Coconut crab is a national icon pictured on the new 10 vatu coin, and stamps. It is a local delicacy much sought after by visitors and was first listed under the IUCN Red List of Threatened species in 1980s because its existence is critically in danger of disappearing based on scientific assessment of the species.

It is a rare species globally with geographical distribution range from Indian Ocean islands to Eastern Indonesia, Philippines and Pacific Islands and where it is present, its stock is usually small and because of its delicacy it is under threat from exploitation. Coconut crab has become extinct in the Islands of Maldives in the Indian Ocean because of human impact.

In Vanuatu the population of coconut crab is small and the stock is threatened with local disappearance by deforestation of coastal habitat for agriculture, forestry and livestock farming, predation by feral and domesticated animals but the most importantly threat to its existence is from irresponsible harvesting by human beings. Torres Islands in the North, East Santo, North Maewo and Erromango are blessed with this resource plus a few other islands in small populations. For this very reason there is tight control on the harvesting and trading of this resource.

Fisheries Department as a regulatory authority for fisheries resources has a duty to regulate coconut crab fishery to protect the stock from excessive harvesting and to preserve the species from disappearing.

Commercial exports of coconut crab from Vanuatu is not encouraged, domestic sale is permitted but restricted to valid licensed holders only, harvest is controlled by open season for the main areas and harvest quota for Banks-Torres (5000 crabs), Santo (2500 crabs), Maewo (1,500 crabs) and Erromango (2000 crabs) is allowed, harvest size must be 9cm or above for all islands and 12cm or above for the Banks and Torres region, and adult female with egg must not be harvested and sold. Any coconut crab on sale at the market or on its way to the market that satisfies this regulation is good to be sold, anything of the contrary is deemed to be illegal and will be confiscated if caught and the owner liable to penalty fines.

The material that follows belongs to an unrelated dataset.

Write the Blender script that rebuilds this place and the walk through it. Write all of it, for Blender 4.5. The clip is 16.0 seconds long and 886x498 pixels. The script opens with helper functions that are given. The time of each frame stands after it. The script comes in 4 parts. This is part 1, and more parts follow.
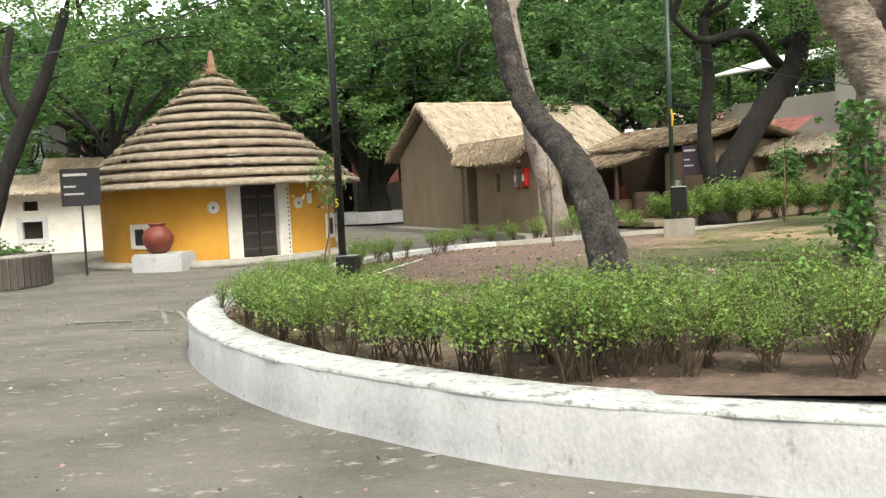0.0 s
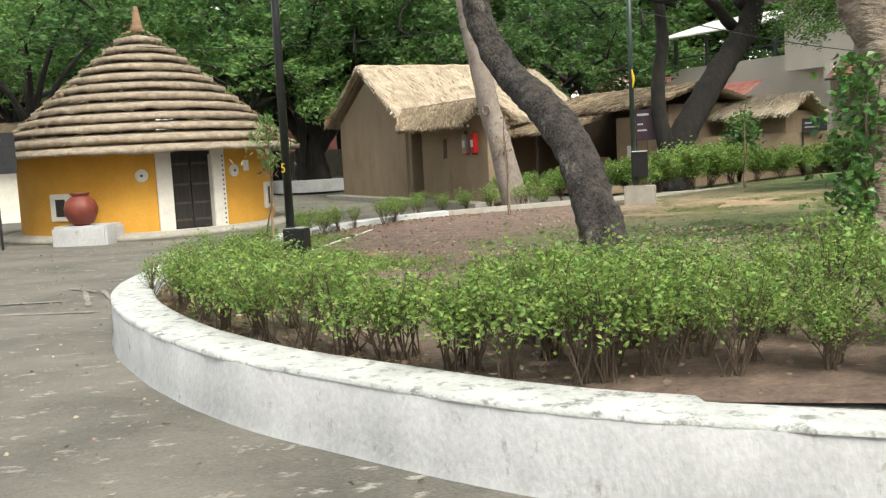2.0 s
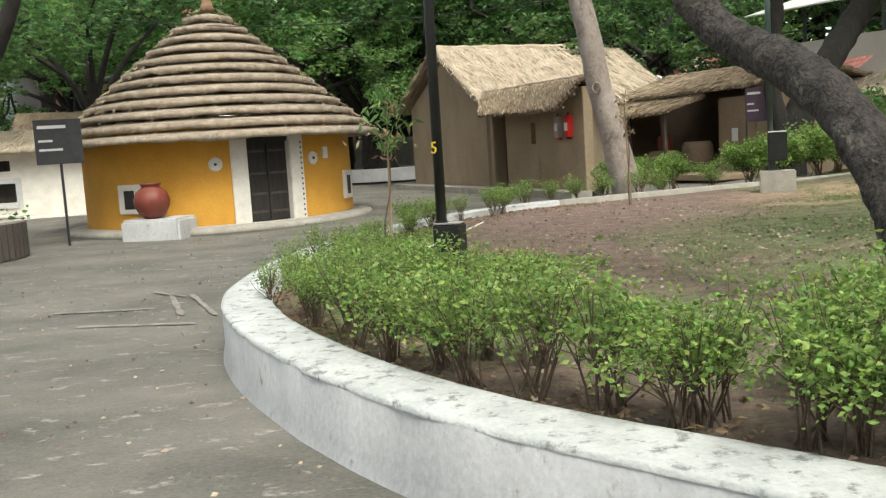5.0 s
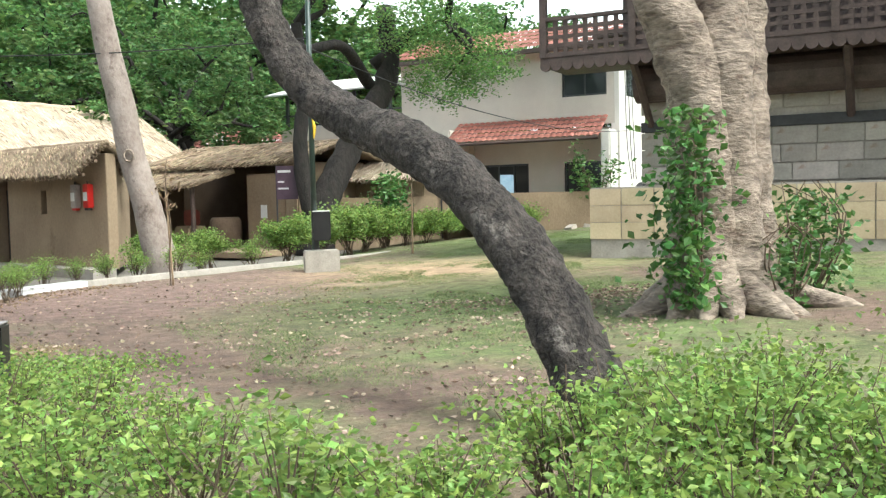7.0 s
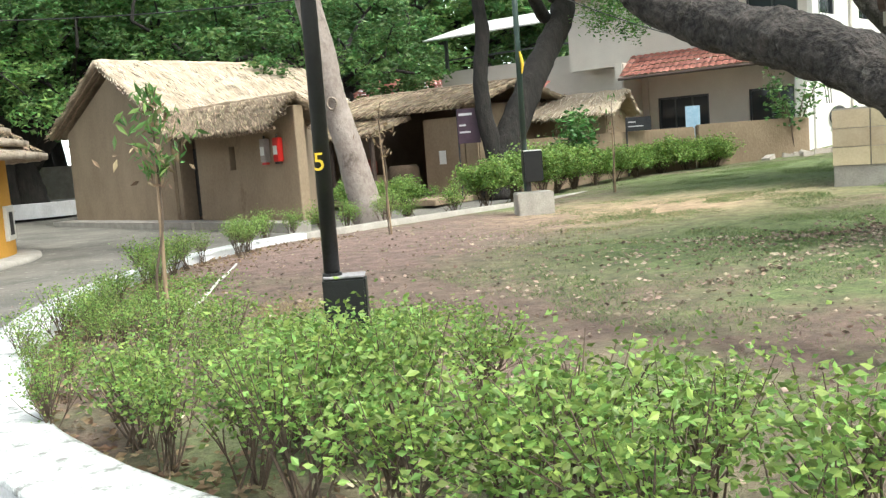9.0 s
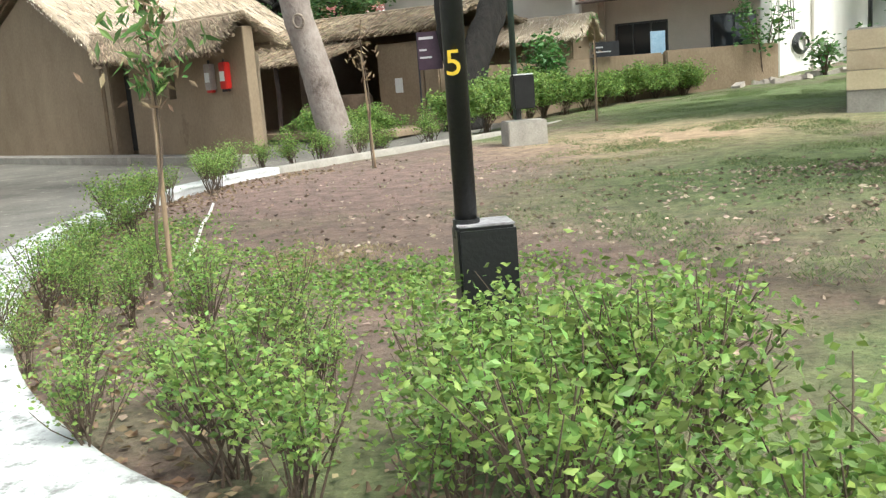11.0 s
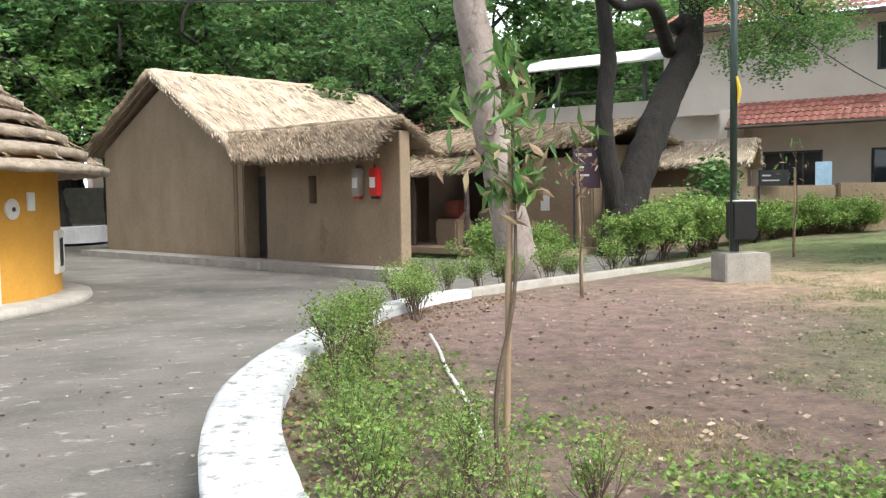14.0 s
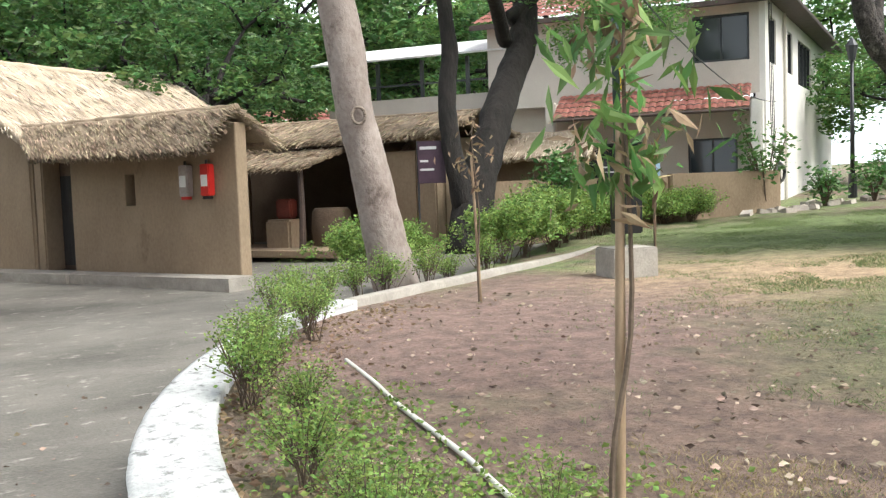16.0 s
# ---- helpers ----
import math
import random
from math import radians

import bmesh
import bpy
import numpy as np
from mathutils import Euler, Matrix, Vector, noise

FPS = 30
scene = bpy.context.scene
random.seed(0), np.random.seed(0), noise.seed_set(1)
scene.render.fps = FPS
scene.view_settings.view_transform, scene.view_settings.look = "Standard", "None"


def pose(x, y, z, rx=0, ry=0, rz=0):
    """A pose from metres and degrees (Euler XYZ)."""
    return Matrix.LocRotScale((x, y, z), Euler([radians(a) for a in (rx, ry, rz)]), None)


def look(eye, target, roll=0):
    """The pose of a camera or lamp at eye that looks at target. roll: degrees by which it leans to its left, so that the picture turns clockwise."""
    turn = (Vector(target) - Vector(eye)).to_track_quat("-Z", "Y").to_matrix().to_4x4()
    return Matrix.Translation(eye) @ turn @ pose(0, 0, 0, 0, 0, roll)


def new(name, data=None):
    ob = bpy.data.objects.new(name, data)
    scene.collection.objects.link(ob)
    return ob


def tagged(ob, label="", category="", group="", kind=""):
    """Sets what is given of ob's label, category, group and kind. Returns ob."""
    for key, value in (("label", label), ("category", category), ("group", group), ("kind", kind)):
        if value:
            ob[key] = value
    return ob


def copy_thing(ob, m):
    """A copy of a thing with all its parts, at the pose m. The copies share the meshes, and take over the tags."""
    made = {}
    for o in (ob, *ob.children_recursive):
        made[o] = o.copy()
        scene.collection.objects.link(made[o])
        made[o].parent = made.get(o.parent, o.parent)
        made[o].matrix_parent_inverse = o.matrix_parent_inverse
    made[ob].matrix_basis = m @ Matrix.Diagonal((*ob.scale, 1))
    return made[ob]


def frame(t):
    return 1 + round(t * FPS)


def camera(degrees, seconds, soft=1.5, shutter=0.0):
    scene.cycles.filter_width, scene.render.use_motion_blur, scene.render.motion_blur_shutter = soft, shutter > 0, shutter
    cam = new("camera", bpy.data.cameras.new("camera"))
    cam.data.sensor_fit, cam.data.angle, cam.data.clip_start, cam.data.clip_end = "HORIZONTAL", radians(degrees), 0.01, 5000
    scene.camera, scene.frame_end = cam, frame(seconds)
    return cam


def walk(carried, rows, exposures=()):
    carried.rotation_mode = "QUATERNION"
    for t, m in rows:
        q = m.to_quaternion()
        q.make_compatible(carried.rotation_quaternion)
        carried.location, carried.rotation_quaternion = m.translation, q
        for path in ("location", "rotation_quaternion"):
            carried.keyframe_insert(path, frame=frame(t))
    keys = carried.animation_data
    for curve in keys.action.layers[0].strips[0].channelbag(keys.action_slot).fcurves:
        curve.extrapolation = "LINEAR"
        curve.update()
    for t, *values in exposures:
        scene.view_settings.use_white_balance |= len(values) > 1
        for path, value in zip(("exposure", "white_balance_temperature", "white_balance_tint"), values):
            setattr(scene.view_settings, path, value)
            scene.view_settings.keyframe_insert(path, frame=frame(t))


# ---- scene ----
cam = camera(51.5, 16.0, soft=1.3)
METRES, EYE, TILT, LEAN, TURN = 14.0, 1.45, 0.0, 0.0, 0.0
ROWS = [
    (0.0, 0.0, 0.0, 0.0, -0.19, -3.73, 2.88),
    (0.5, -0.005, 0.0224, -0.0017, 3.91, -4.28, 2.99),
    (1.0, -0.0052, 0.046, -0.0025, 2.22, -4.57, 2.57),
    (1.5, -0.0111, 0.0706, -0.0033, -2.8, -5.24, 2.04),
    (2.0, -0.0208, 0.0955, -0.0035, -4.2, -5.9, 3.02),
    (2.5, -0.0335, 0.1277, -0.0044, -0.8, -7.2, 4.41),
    (3.0, -0.0505, 0.1533, -0.0057, 1.63, -7.04, 4.37),
    (5.5, -0.1107, 0.2827, -0.0071, -4.36, -5.76, 2.77),
    (6.0, -0.114, 0.3136, -0.003, -12.8, -2.8, 1.13),
    (6.5, -0.1159, 0.3387, -0.0042, -27.83, -3.16, 0.79),
    (7.0, -0.129, 0.3606, -0.0022, -31.64, -3.14, 1.32),
    (7.5, -0.1523, 0.3903, -0.0024, -24.07, -3.32, 3.26),
    (8.0, -0.1777, 0.4149, -0.0036, -21.74, -4.22, 4.08),
    (10.5, -0.2195, 0.573, -0.0114, -28.37, -9.83, 4.69),
    (11.0, -0.232, 0.6042, -0.0118, -29.0, -10.6, 4.29),
    (11.5, -0.2395, 0.633, -0.0095, -30.93, -8.85, 3.5),
    (12.0, -0.244, 0.6704, -0.0083, -30.73, -7.93, 3.67),
    (12.5, -0.2545, 0.7014, -0.0094, -32.4, -8.74, 3.2),
    (13.0, -0.2677, 0.7302, -0.0086, -30.16, -7.02, 1.43),
    (13.5, -0.2784, 0.7666, -0.0058, -25.23, -4.91, 0.73),
    (14.0, -0.2908, 0.7977, -0.0061, -24.61, -3.29, 0.88),
    (14.5, -0.3011, 0.8292, -0.0051, -25.22, -2.85, 0.38),
    (15.0, -0.3024, 0.8653, -0.0061, -27.32, -3.21, 0.47),
    (15.5, -0.3047, 0.8977, -0.0066, -33.49, -3.41, 0.83),
    (16.0, -0.3092, 0.9292, -0.0055, -37.57, -3.77, 2.01),
]
walk(cam, [(t, pose(0, 0, EYE, TILT, LEAN, TURN) @ pose(METRES * x, METRES * y, METRES * z, 90 + pitch, roll, yaw)) for t, x, y, z, yaw, pitch, roll in ROWS],
     exposures=[(0.0, 0.36, 6350, -1), (3.0, 0.26, 6300, -1), (5.5, 0.12, 6100, -2), (6.5, 0.72, 5850, -2), (7.0, 0.82, 5900, -2), (8.0, 0.82, 5900, -2), (11.0, 0.65, 5900, -2), (12.5, 0.65, 5900, 1), (14.5, 0.64, 5850, 4), (16.0, 0.65, 5950, 3)])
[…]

The Department says it is also setting up networking with communities across the country with appointment of community fisheries authorized officers in the islands. These voluntary officers so far have been providing valuable information on potential illegal fisheries activities. The use of mobile telephone has also made it much easier for people in the islands to report suspicious fishing activity directly to the Department.

The Department is appealing to all marine resource owners and potential traders to respect the law and to seek information from the Department first for any issue they are unsure of before they conduct any harvest and trading of fisheries products so that it is not wasted as happened recently.